Extract the lines from the start through the line that holds "turn = (Vector(target)", both included, omitting all images.

# START OF Source material

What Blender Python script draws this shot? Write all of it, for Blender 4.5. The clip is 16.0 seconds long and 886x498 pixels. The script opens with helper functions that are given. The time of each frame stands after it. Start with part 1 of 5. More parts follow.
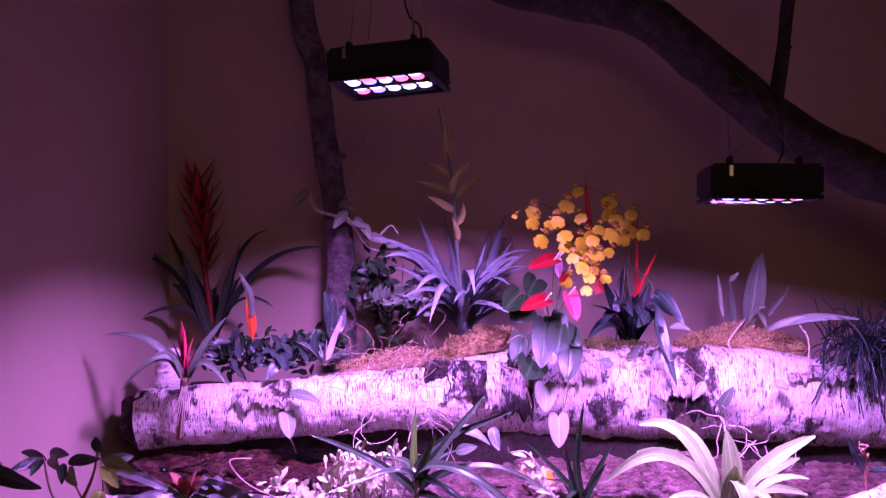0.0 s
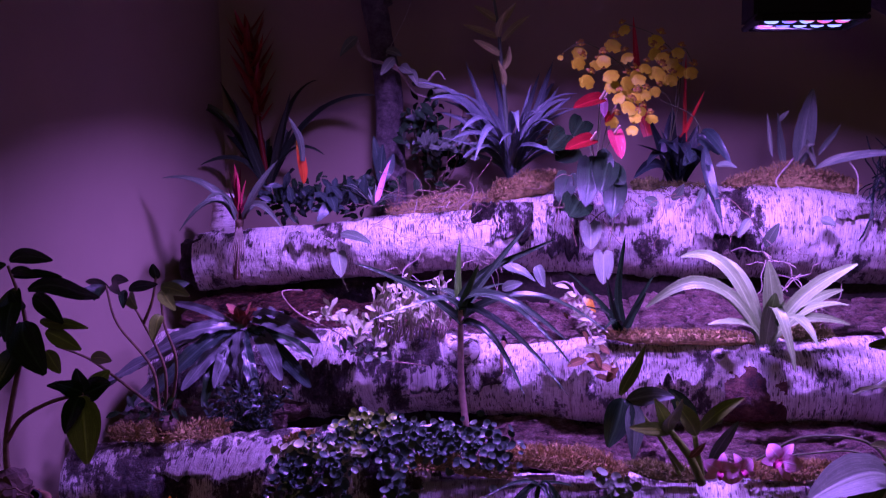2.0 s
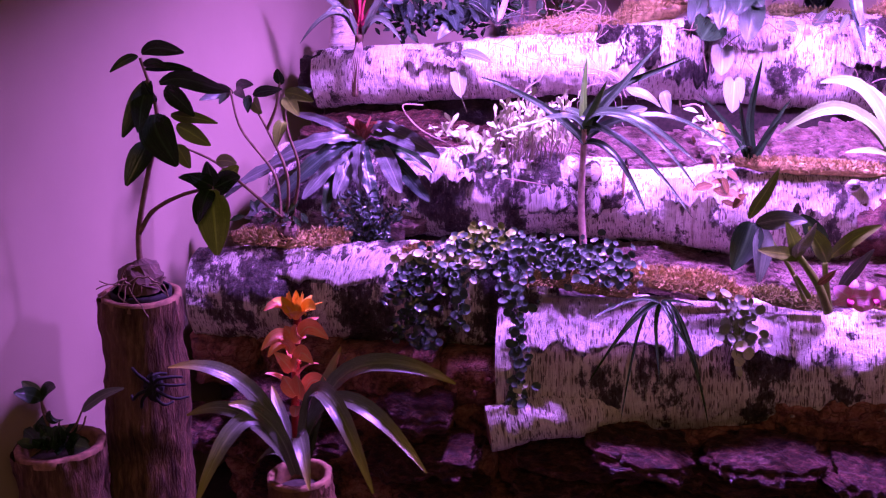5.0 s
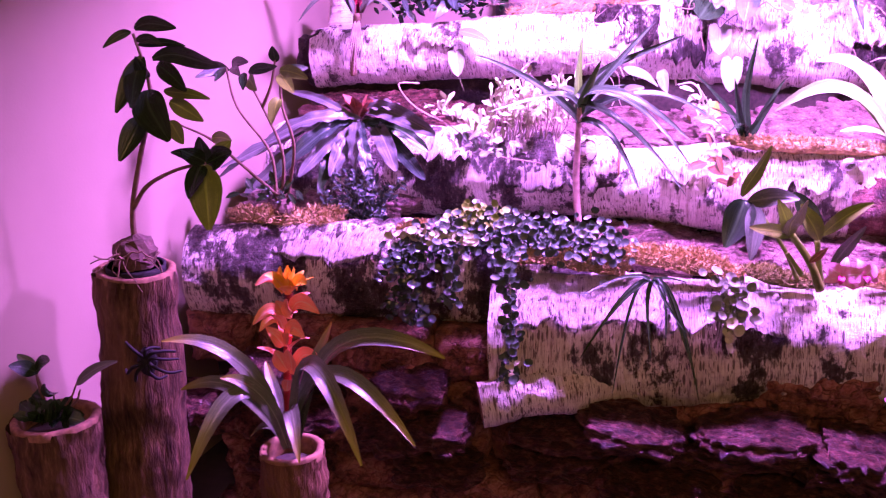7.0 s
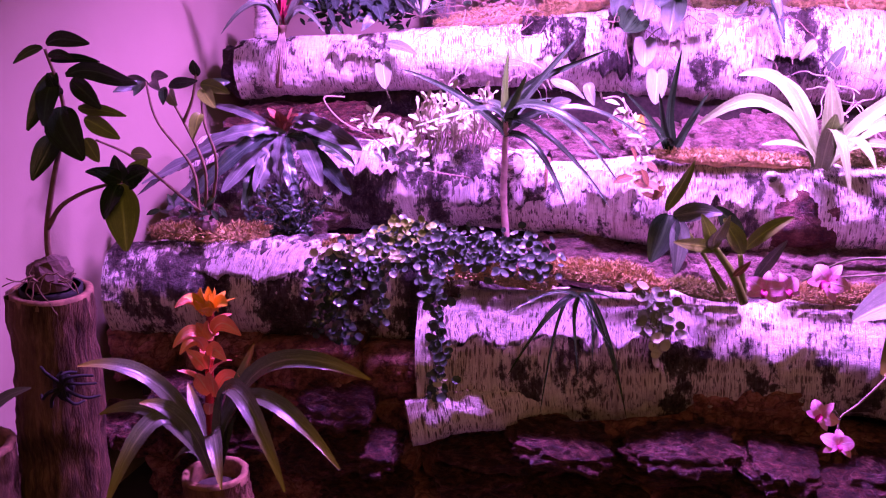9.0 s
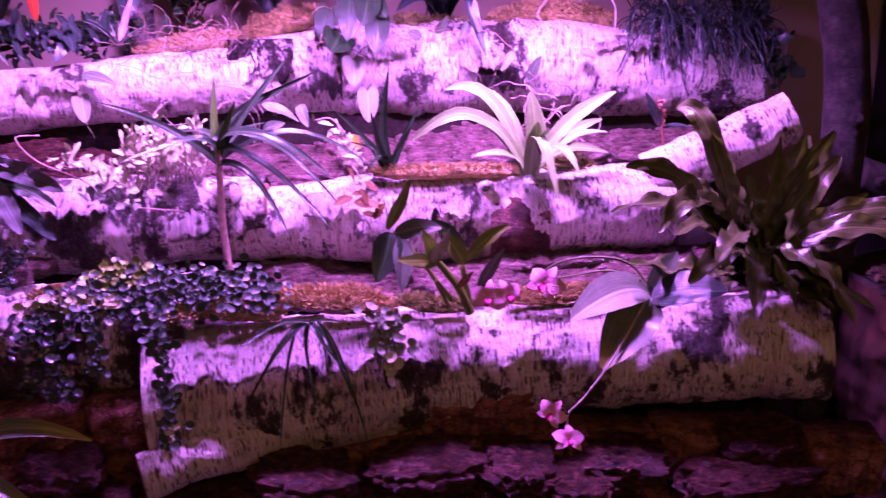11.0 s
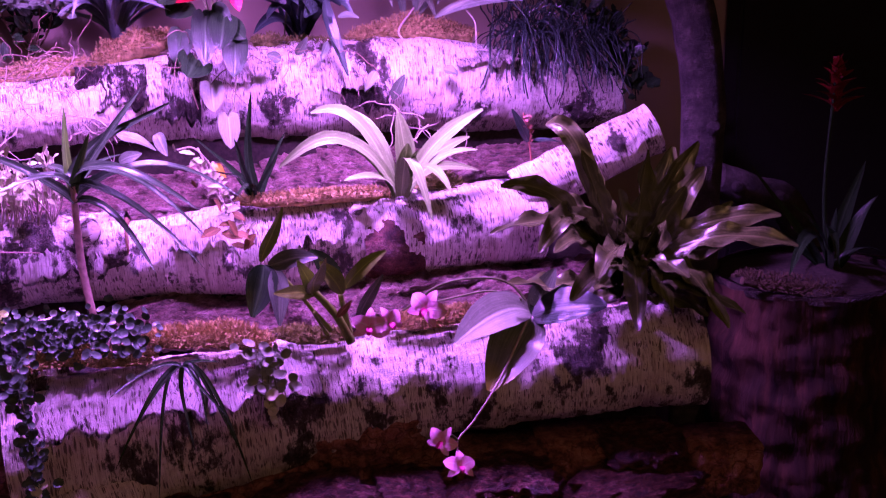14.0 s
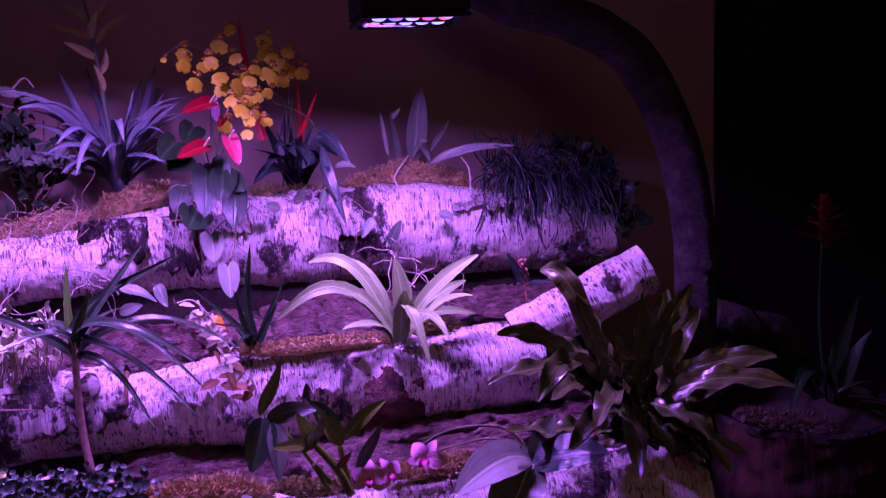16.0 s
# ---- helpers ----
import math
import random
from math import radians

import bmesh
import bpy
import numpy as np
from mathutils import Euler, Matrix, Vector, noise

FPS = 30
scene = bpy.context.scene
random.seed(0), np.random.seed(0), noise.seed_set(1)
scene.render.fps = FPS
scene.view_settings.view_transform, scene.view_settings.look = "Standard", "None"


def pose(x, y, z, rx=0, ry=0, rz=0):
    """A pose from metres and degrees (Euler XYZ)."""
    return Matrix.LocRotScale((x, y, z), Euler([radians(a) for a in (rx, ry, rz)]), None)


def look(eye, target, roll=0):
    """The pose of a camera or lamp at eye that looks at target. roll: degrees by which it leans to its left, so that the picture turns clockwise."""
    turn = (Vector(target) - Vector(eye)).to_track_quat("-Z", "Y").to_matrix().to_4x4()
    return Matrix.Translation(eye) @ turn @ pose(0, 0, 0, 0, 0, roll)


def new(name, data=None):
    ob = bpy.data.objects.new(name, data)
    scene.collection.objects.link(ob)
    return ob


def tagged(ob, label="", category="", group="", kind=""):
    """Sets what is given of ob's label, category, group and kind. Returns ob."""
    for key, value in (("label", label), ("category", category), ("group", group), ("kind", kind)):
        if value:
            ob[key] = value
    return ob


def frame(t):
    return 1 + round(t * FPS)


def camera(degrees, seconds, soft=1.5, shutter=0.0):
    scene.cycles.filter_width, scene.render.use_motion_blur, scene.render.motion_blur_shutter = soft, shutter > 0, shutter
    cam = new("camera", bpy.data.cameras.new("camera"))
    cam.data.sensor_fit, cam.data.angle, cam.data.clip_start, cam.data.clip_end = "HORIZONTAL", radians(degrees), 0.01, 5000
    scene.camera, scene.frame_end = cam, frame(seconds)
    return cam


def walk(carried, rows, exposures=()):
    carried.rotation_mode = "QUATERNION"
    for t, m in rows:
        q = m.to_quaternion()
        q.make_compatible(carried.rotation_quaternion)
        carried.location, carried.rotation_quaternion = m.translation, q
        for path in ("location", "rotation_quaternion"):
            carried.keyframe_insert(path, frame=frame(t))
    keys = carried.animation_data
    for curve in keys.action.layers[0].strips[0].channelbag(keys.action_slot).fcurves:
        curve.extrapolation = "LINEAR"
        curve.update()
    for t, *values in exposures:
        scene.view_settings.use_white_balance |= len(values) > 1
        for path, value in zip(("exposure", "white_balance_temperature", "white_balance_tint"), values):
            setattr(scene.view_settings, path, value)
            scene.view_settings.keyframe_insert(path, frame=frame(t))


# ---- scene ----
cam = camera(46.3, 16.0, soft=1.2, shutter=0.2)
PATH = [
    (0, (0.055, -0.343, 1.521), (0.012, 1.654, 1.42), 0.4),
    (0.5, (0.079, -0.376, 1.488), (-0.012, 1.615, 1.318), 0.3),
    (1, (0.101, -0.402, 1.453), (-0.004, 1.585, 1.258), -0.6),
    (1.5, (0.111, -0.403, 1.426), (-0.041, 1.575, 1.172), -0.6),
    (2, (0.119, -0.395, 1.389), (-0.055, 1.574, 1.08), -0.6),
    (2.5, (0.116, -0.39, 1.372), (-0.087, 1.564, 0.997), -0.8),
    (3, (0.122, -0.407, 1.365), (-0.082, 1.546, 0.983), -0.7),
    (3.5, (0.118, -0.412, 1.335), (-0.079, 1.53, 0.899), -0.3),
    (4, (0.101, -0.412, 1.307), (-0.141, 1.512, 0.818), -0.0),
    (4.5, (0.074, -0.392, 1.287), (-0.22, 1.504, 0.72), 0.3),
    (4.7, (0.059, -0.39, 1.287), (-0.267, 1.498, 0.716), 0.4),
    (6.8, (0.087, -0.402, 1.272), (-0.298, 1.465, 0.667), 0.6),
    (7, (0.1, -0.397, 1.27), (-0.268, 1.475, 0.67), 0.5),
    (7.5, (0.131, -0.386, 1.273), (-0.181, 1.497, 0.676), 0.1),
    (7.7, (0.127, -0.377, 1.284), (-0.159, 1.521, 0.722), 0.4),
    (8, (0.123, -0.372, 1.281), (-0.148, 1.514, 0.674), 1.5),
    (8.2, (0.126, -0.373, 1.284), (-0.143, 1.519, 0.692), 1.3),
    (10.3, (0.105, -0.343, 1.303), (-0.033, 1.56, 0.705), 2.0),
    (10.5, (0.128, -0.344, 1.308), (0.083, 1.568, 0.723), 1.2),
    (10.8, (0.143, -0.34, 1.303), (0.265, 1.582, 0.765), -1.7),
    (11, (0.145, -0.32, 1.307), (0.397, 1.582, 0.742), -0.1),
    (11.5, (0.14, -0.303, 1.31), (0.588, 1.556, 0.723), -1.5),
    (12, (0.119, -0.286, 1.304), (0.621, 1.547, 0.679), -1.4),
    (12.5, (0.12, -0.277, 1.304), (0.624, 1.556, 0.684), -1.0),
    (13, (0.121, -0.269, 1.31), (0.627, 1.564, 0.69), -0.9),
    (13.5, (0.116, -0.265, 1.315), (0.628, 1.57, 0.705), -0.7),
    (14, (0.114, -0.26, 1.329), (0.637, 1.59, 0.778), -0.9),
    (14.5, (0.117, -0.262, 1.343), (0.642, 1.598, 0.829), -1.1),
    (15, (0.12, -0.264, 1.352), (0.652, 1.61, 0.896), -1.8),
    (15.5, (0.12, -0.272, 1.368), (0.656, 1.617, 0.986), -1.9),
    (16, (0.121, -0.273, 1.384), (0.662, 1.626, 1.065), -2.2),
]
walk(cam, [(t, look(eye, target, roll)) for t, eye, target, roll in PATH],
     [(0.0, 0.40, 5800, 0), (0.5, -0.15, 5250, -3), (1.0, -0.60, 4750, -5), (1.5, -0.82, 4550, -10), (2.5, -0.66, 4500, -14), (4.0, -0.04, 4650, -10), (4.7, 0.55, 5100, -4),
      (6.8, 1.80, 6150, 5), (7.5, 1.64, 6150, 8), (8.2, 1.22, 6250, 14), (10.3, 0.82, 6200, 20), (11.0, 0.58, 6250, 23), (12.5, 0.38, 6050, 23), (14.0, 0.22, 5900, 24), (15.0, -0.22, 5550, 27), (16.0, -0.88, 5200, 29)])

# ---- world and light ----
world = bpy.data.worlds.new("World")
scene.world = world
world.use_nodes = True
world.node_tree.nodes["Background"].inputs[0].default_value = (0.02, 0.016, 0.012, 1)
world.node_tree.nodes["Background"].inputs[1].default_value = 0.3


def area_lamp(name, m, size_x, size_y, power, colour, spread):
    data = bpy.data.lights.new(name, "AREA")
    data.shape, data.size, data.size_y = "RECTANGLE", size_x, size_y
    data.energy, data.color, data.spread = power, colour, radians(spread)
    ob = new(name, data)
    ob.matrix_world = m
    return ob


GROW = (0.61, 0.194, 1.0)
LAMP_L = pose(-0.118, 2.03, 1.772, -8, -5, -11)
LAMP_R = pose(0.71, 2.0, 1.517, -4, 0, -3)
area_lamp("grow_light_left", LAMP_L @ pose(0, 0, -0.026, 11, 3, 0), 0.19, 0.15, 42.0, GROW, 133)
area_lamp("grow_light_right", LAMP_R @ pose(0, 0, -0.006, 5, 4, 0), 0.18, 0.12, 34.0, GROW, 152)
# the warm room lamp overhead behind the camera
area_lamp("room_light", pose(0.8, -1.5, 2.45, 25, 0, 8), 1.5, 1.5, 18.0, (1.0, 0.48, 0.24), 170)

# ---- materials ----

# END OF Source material

| Result of the task |
What Blender Python script draws this shot? Write all of it, for Blender 4.5. The clip is 16.0 seconds long and 886x498 pixels. The script opens with helper functions that are given. The time of each frame stands after it. Start with part 1 of 5. More parts follow.
0.0 s
2.0 s
5.0 s
7.0 s
9.0 s
11.0 s
14.0 s
16.0 s
# ---- helpers ----
import math
import random
from math import radians

import bmesh
import bpy
import numpy as np
from mathutils import Euler, Matrix, Vector, noise

FPS = 30
scene = bpy.context.scene
random.seed(0), np.random.seed(0), noise.seed_set(1)
scene.render.fps = FPS
scene.view_settings.view_transform, scene.view_settings.look = "Standard", "None"


def pose(x, y, z, rx=0, ry=0, rz=0):
    """A pose from metres and degrees (Euler XYZ)."""
    return Matrix.LocRotScale((x, y, z), Euler([radians(a) for a in (rx, ry, rz)]), None)


def look(eye, target, roll=0):
    """The pose of a camera or lamp at eye that looks at target. roll: degrees by which it leans to its left, so that the picture turns clockwise."""
    turn = (Vector(target) - Vector(eye)).to_track_quat("-Z", "Y").to_matrix().to_4x4()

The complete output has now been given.